Joe Andoe

April 1 – May 15, 2004

Joe Andoe
Installation View at Feigen Contemporary
April 1 - May 15, 2004

Joe Andoe
Installation View at Feigen Contemporary
April 1 - May 15, 2004

Joe Andoe
Installation View at Feigen Contemporary
April 1 - May 15, 2004

Press Release

Joe Andoe
April 1 - May 15, 2004

Out on the Perimeter
I grew up way out on the east side of Tulsa, where it starts again before it stops. Once you're past the houses it's very pretty, like something you see hours north of 23rd Street.
The high school I went to sat on old Route 66 that was bypassed years before. Along that road, mixed with defunct highway businesses, were little farms with horses, and out further were fields where as teenagers we would go and hang out in our cars and get high, talk shit or have sex--all under three really tall radio towers that twinkled red lights at night. Sometimes horses would stand next to the cars and sometimes they looked in.
We all took pride in our cars and motorcycles. They were American. Made in the 60s, they were mostly medium sized with big V8s. The style was just under stock, clean, stripped down and sometimes not even painted. We always had good stereos and the cars were fast. My bike was a Sportster.
But our predators were the police and car crashes. Being in our cars a lot left us exposed to the cops who sometimes patrolled out there like a border.
All of us had police records, some more than me. But still, before I was sixteen, I got busted for acid and was put in jail over night on two hits of it. Then I got arrested for driving under-age and had to work at the zoo. At sixteen I got a car that I totaled and went on to total three more and was charged with DWI, DUI, and reckless driving and busted for drugs three more times before I was done being a teenager.
This was just the way things were. I didn't know any different. I knew it was bad and it drove my folks crazy.
Then I discovered painting.
-Joe Andoe

 

Born and raised in Tulsa, Joe Andoe lives and works in New York City. Drawing upon autobiographical territory, as well as archetypal American subject matter, Andoe works intuitively and spontaneously, often applying and removing paint with his hands. With minimal gesture and a pragmatic economy of means, he shapes shadow and light to create a reductive image, but one with immediate impact and lasting resonance.

Dark expansive landscapes, grazing animals, generic cars on the highway, profiles of the Empire State Building and portraits of friends are all part of Andoe's world. Andoe's iconic imagery and monochromatic palette show a directness and restraint that make for an essentialist work with formal resolve, and where pictorial illusion is more Symbolist allusion. Idea, image and an almost performative process of painting become one in pictures that capture recollection and memory, yet possess a certain timelessness.

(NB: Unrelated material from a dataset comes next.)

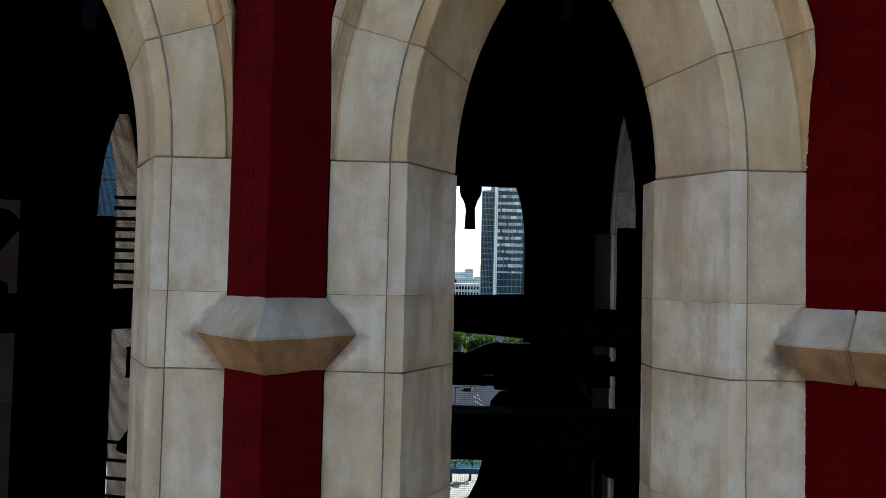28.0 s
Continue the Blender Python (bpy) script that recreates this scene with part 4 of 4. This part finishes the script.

Art writer Saul Ostrow observes:

"…Andoe's paintings – not his images – are texts meant to be read and re-read, interpreted and re-interpreted. What they are not is as important as what they are. After all, Andoe is not a landscape or genre painter involved in simple narratives. His images derive their metaphorical content not from the absent objects portrayed, but rather from the very means of their making… Paint is paint, a scratch approximates nothing more than itself, additive and subtractive processes do not become disguised as attempts to approximate the appearance of some other surface."
Andoe might recall simply the openness of Oklahoma or a girl from the past, but his paintings combine Modernist tradition, Minimalist integrity and a Pop sensibility to be something uniquely his.

Joe Andoe's works have been exhibited internationally and are in numerous museum collections including the Dallas Museum of Art, Denver Art Museum, The Detroit Institute of Art, Los Angeles County Museum of Art, The Metropolitan Museum of Art, Museum of Fine Arts Boston, The Museum of Modern Art, and Whitney Museum of American Art.